The assumption that native hardware FP64 is the irreducible foundation of scientific computing is being directly challenged in a new paper on arXiv. Authored by Satoshi Matsuoka, the preprint titled "FP8 is All You Need (Part 1): Debunking Hardware FP64 as the HPC Holy Grail (June 13th version)" argues that on AI-optimized GPUs of the NVIDIA B300 generation and beyond, FP8 tensor throughput has grown to multiple PFLOPS while native FP64 throughput has collapsed to approximately 1.3 TFLOPS. The paper claims this shift is not just survivable but preferable: the FP8 tensor-core matrix-multiply can serve as the sole computational primitive for double-precision scientific computing.
The Ozaki Scheme II and FP8 Composition
According to the paper, every canonical kernel in scientific computing—dense and sparse linear algebra, spectral transforms, stencils—along with every application composing them, can be reduced via the Ozaki Scheme II to sequences of FP8 matrix operations. The Ozaki Scheme II relies on the Chinese Remainder Theorem to maintain accuracy. The only non-FP8 arithmetic involved is a bounded, fixed-width integer accumulation at reconstruction. This approach demotes native FP64 from a hardware requirement to a derived accuracy guarantee obtained by composition over the FP8 primitive.
Five-Layer Hierarchy and the TME Model
Matsuoka organizes the claim as a five-layer hierarchy: the FP8 op, Ozaki II, the basic kernels or Berkeley "dwarfs", composite solvers, and full applications. Because the dwarf taxonomy already spans scientific computing, the paper establishes the claim by exhibiting the reduction for every dwarf rather than a sample. The claim is falsifiable, and the paper builds an instrument to test it: a Tensor-Memory Equilibrium (TME) model that extends the Roofline model with emulation parameters designated as alpha, beta, and gamma.
The TME model identifies register-level fusion as the mechanism that keeps emulation memory-bound. It projects recovered FP64 performance across NVIDIA's B300 and Rubin architectures against an H100 baseline. The model could have returned a negative verdict, but according to the paper, it passes across the dwarfs and their compositions. This is the analytical half of a two-part program, with a follow-on implementation to validate the thesis on real silicon.
Implications for Enterprise HPC
For enterprise technology decision-makers evaluating high-performance computing investments, the paper suggests that hardware roadmaps favoring FP8 over FP64 may not compromise scientific accuracy.
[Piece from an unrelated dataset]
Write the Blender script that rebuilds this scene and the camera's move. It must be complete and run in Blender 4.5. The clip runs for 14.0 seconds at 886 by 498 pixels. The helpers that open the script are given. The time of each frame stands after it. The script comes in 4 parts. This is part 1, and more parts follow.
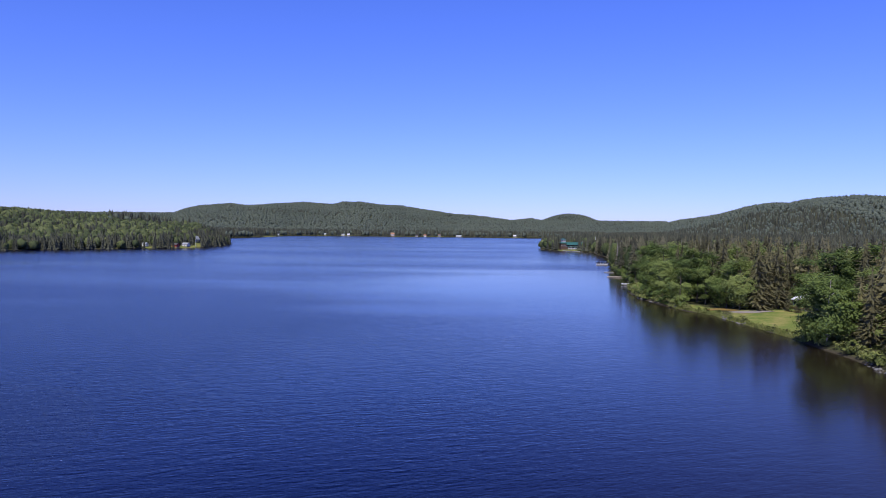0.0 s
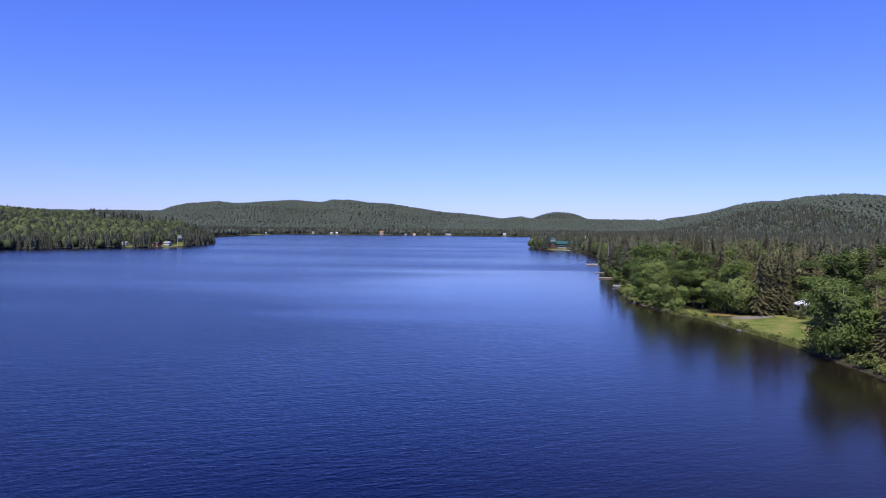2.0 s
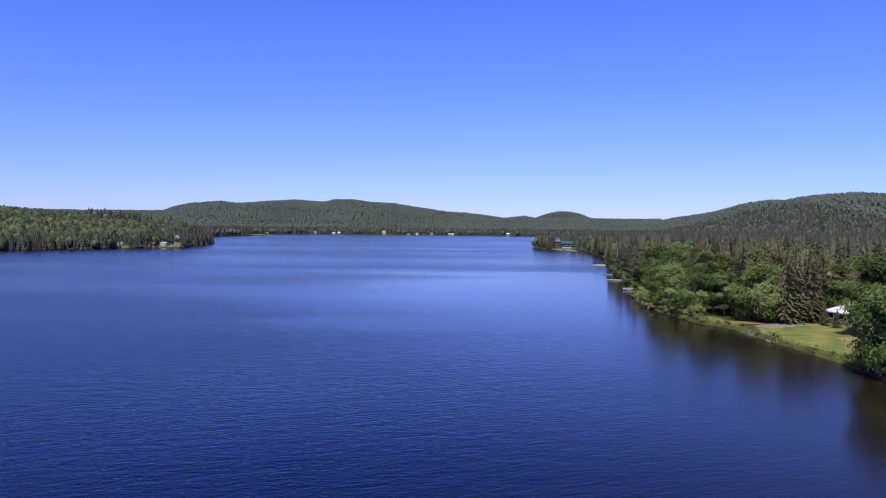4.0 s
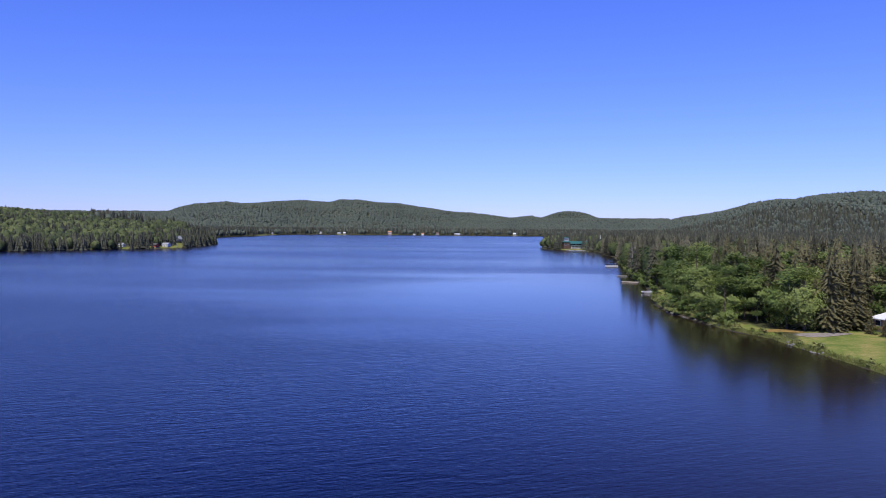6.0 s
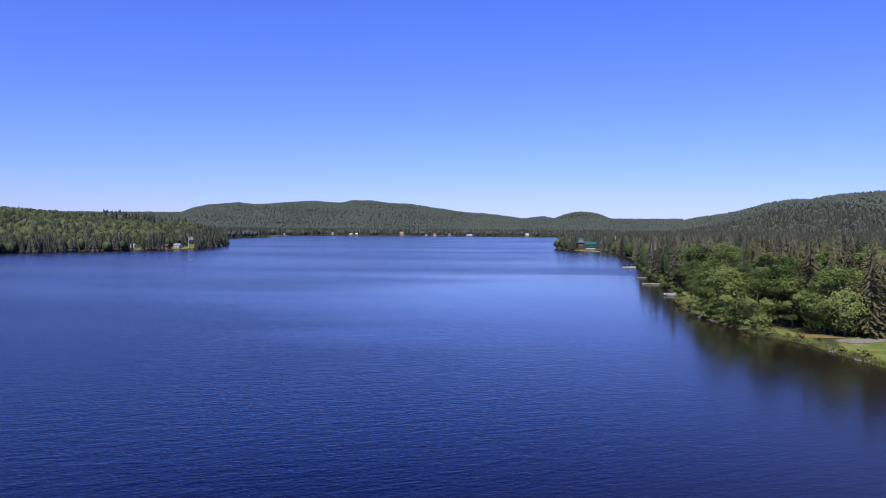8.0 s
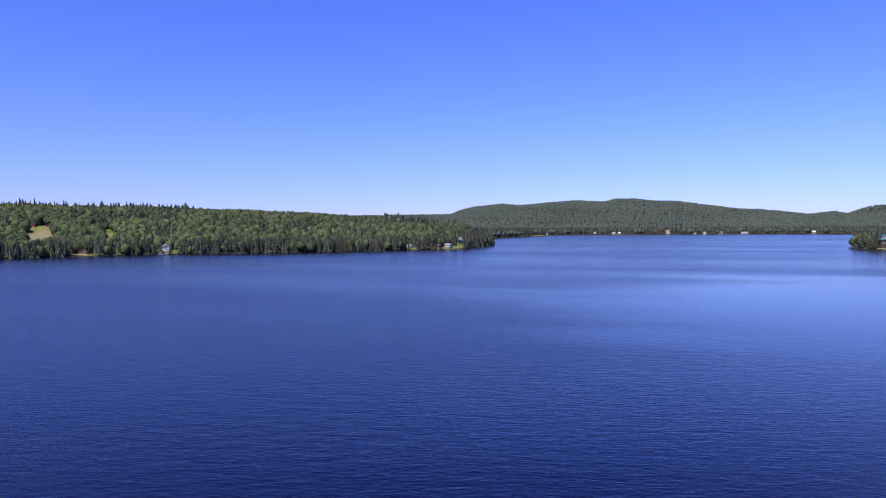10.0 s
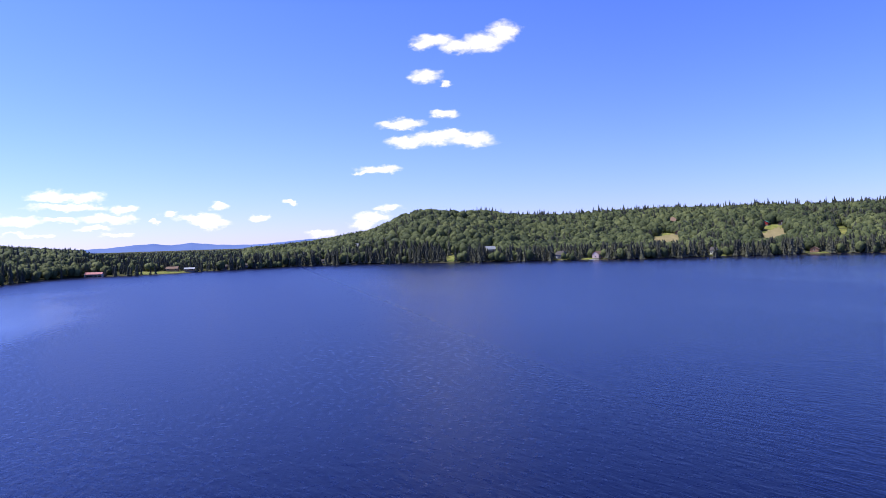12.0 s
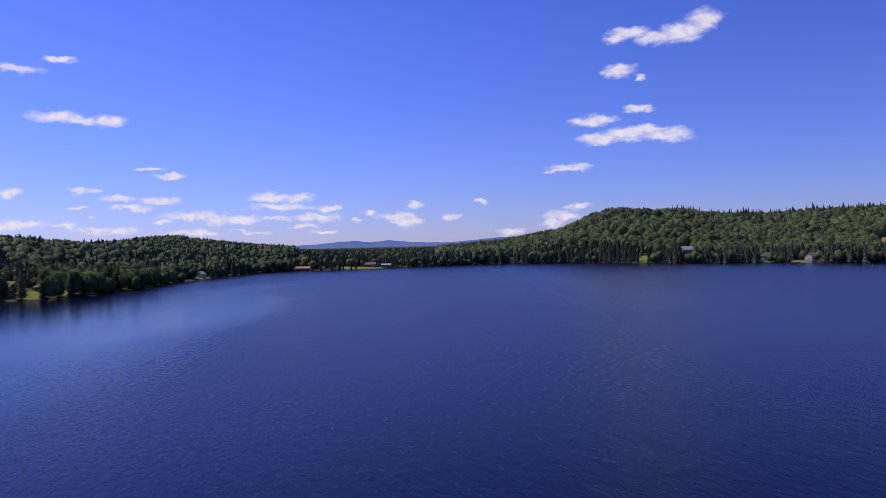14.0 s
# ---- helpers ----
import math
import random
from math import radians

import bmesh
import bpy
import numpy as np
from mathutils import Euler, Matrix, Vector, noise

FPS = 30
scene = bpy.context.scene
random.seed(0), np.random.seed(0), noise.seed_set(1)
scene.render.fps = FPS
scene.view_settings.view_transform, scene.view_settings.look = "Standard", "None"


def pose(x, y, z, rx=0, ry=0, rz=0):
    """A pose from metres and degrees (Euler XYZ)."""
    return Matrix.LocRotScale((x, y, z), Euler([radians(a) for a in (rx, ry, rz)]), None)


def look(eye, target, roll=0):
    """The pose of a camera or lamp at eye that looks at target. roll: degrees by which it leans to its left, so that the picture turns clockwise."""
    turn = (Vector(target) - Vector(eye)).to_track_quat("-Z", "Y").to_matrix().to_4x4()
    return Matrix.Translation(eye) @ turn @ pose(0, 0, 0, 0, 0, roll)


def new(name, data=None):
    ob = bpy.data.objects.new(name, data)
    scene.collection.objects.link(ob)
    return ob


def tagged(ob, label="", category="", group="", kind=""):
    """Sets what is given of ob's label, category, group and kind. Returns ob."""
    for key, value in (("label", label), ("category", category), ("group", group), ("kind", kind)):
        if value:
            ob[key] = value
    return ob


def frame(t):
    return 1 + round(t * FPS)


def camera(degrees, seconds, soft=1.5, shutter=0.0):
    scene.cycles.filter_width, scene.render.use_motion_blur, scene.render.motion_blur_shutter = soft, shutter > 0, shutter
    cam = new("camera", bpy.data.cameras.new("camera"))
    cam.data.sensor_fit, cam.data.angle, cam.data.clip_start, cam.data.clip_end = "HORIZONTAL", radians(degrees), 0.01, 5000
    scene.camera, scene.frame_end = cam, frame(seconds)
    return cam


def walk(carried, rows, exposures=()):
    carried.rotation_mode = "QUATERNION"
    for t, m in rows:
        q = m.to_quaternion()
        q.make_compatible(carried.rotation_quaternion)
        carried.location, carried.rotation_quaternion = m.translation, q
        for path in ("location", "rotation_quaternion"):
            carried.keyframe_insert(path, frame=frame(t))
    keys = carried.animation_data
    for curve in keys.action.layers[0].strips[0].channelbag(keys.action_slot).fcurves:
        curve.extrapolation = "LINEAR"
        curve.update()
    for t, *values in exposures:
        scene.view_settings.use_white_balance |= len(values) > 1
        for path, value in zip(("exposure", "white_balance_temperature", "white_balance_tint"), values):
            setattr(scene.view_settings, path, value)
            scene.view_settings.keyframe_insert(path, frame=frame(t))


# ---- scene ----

The breakdown of FP64 throughput on AI-optimized GPUs (as low as ~1.3 TFLOPS on B300) compared to FP8 throughput (multiple PFLOPS) means that relying on native FP64 could become a bottleneck. The Ozaki Scheme II offers a mathematical guarantee that FP8-based computation can match double-precision results, assuming the proposed composition is implemented efficiently.
| Metric | NVIDIA B300 FP64 | NVIDIA B300 FP8 |
|---|---|---|
| Throughput | ~1.3 TFLOPS | Multiple PFLOPS |
| Role in HPC | Traditional requirement | Proposed primitive via Ozaki II |
While the paper is analytical and awaits hardware validation, it provides a framework for CTOs to reassess the necessity of FP64-capable hardware in their HPC clusters. The TME model's ability to project performance across architectures (B300, Rubin, H100 baseline) offers a tool for procurement planning.
Matsuoka's work is part of a broader trend in which AI-driven hardware optimizations are reshaping scientific computing. The paper's five-layer hierarchy and the TME model are designed to be extensible, and the author invites the community to test the claims once the follow-on implementation is released. For now, the preprint serves as a provocation: native FP64 may no longer be the holy grail of HPC, and FP8, with the right algorithmic scaffolding, could be all you need.